Unlike my novel reviews, I decided to go with a star rating on the stories, as there isn't enough plot to do a pro/con for each one. Five stars means the story was excellent in every way. Four means it was very good. Three is good, two is ok and one is mediocre. I've dated the stories, then give a very short synopsis and my, rather condensed, thoughts on the story.
Some of the links are to the stories themselves, others are to where you can download the stories in multiple formats.
**** "Most Dangerous Game" - Richard Connell (1924)
Very creepy story about a hunter who washes up on a Caribbean island owned by a Russian aristocrat, who has discovered the best thing to hunt.
Even knowing what's coming, the story is creepy. The actual hunt is less detailed than I'd have liked, given the fantastic set-up.
***** "Keep Out" - Fredric Brown (1954)
Altered humans form a new colony on Mars.
Chilling story. It's short but carries a very forceful message.
*** "The Ultimate Experiment" - Thornton DeKy (1941)
A robot achieves what the last humans on Earth couldn't: creating new homo sapiens
A interesting premise narrated by the robot.
**** "2+2 Makes Crazy" by Walter Sheldon (1954)
A public liaison officer gives a man from the Information Department a tour around Computer City, showing him the computer that's increasingly running their world.
A plausible look both at the importance of computers in the world, and the paranoia of humans when dealing with the unknown/misunderstood.
***** "This World Must Die!" by Horace Brown Fyfe (1951)
Four convicts, individuals who have murdered, or tried to commit murder, are asked to do what no others in normal society are capable of: destroy a ship full of plague victims before it can reach the inhabited Mars.

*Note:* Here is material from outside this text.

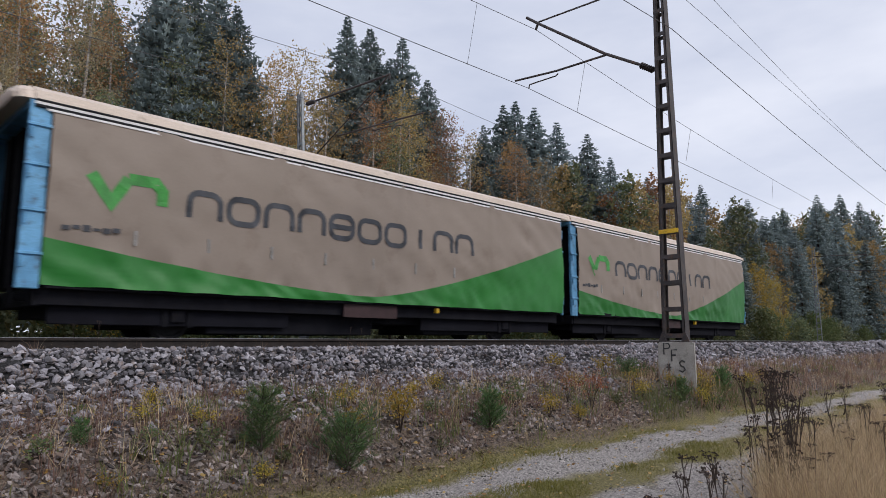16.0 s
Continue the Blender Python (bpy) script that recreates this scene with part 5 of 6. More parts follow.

A complex story that explores many angles of morality. The convicts have no knowledge beside what they're told, have seen no plague victims and have dubious histories (not all of which are violent). This one will make you think.

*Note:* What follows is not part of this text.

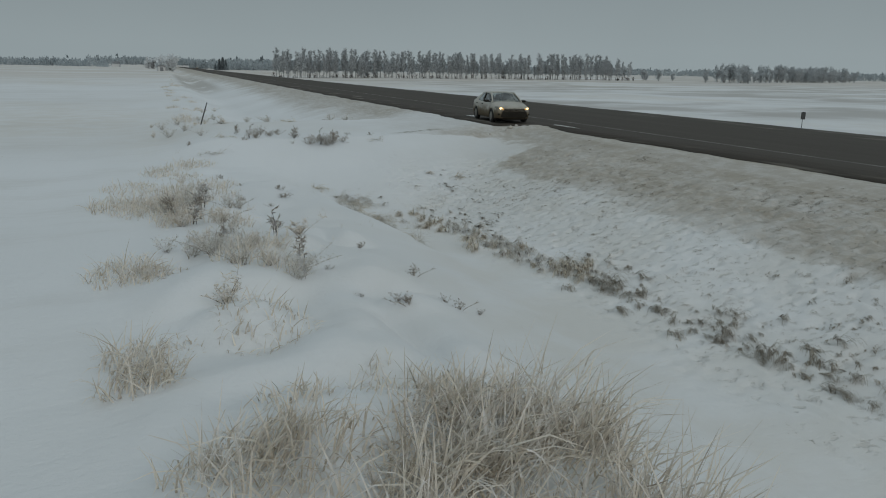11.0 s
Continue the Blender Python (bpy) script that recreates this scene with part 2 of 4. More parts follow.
SNOW, ASPHALT, LINE = snow_material(), asphalt_material(), paint_line_material()
TAN_GRASS = grass_material("dry_tan_grass", (0.24, 0.195, 0.13), (0.90, 0.82, 0.69), (0.84, 0.82, 0.78), 0.6)
# brown mat at the tuft's heart, darkened to carry the hollow's shade
MAT_GRASS = grass_material("matted_brown_grass", (0.07, 0.056, 0.04), (0.26, 0.215, 0.15), (0.6, 0.59, 0.57), 0.3)
STRAW = grass_material("pale_straw_grass", (0.34, 0.28, 0.185), (0.90, 0.81, 0.64), (0.86, 0.85, 0.82), 0.75)
FROST_GRASS = grass_material("frosted_grass", (0.34, 0.305, 0.255), (0.92, 0.895, 0.84), (0.88, 0.89, 0.89), 1.0)
# dead grass as it looks in shade: the darkness is put into its colour
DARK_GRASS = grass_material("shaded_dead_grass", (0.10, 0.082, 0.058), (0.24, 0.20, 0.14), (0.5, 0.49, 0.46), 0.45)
STUB_GRASS = grass_material("buried_grass_ends", (0.10, 0.087, 0.066), (0.36, 0.315, 0.245), (0.66, 0.65, 0.63), 0.5)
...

***** "Time and Time Again" by Henry Beam Piper (1947)
43 year old Allen Hartley is sedated after being injured in World War III. He wakes up in his 12 year old body in 1945.
A time travel story that questions whether the past can - or should - be changed.
**** "The Prize of Peril" by Robert Sheckley (1960) [the site I got this story doesn't exist anymore, so I have removed the link]
A man slowly rises in the reality game show circuit to the top: trying to stay alive for a week while being hunted by a gang of thugs.
This is the last few hours of the Prize of Peril game show, and Jim Raeder is convinced he's a walking dead man, because for every 'good samaritan' who's willing to help him, there's another person screaming his location to the thugs he's trying to avoid.
It's an interesting look at what people are willing to risk in the hopes of earning a quick buck. Reality TV didn't exist when this was written and yet you can see how even the man betting his life is so far removed from reality that it's only in the last few hours of the game that he questions what made him decide to play in the first place. And what kind of society allowed this show to flourish.
Given the debate around The Hunger Games and Battle Royale recently, this is an interesting story to look at. These premises - of humans killing humans for sport - are obviously not new. And we're not as far from the gladiatorial arenas of ancient Rome as we'd like to think.
** "The Dunwich Horror" by H. P. Lovecraft (1929)
A small rural village has some bizarre goings on as a boy is born who grows up remarkably fast and who has a malignant aura, unleashes a horror on the locals.
Originally serialized, this story is a lot longer than it needs to be. Narrated by a character who faces the horror, the story tells of Wilbur Whateley's birth and youth, and the odd things that happen at the farm where he lives with his mother and grandfather. There's a lot of build up towards a dual climax, one dealing with the boy, the other with the horror he's conjured. The plot is interesting but there's so much unnecessary description that reading it was fairly boring. The horror elements are also subtle (as the creatures mentioned are only haphazardly described).
**** "The Call of Cthulhu" by H. P. Lovecraft (1928)
Written as an account by an unnamed man who discovers the existence of a terrifying creature living underwater after going through his great-uncle's papers and researching the matter himself.
This story was quite scary, both in its attempts to be scholarly and realistic, and in it's slow build up of evidence to support the existence of the Cthulhu Cult and the monster itself. If you're interested in trying H. P. Lovecraft, start here.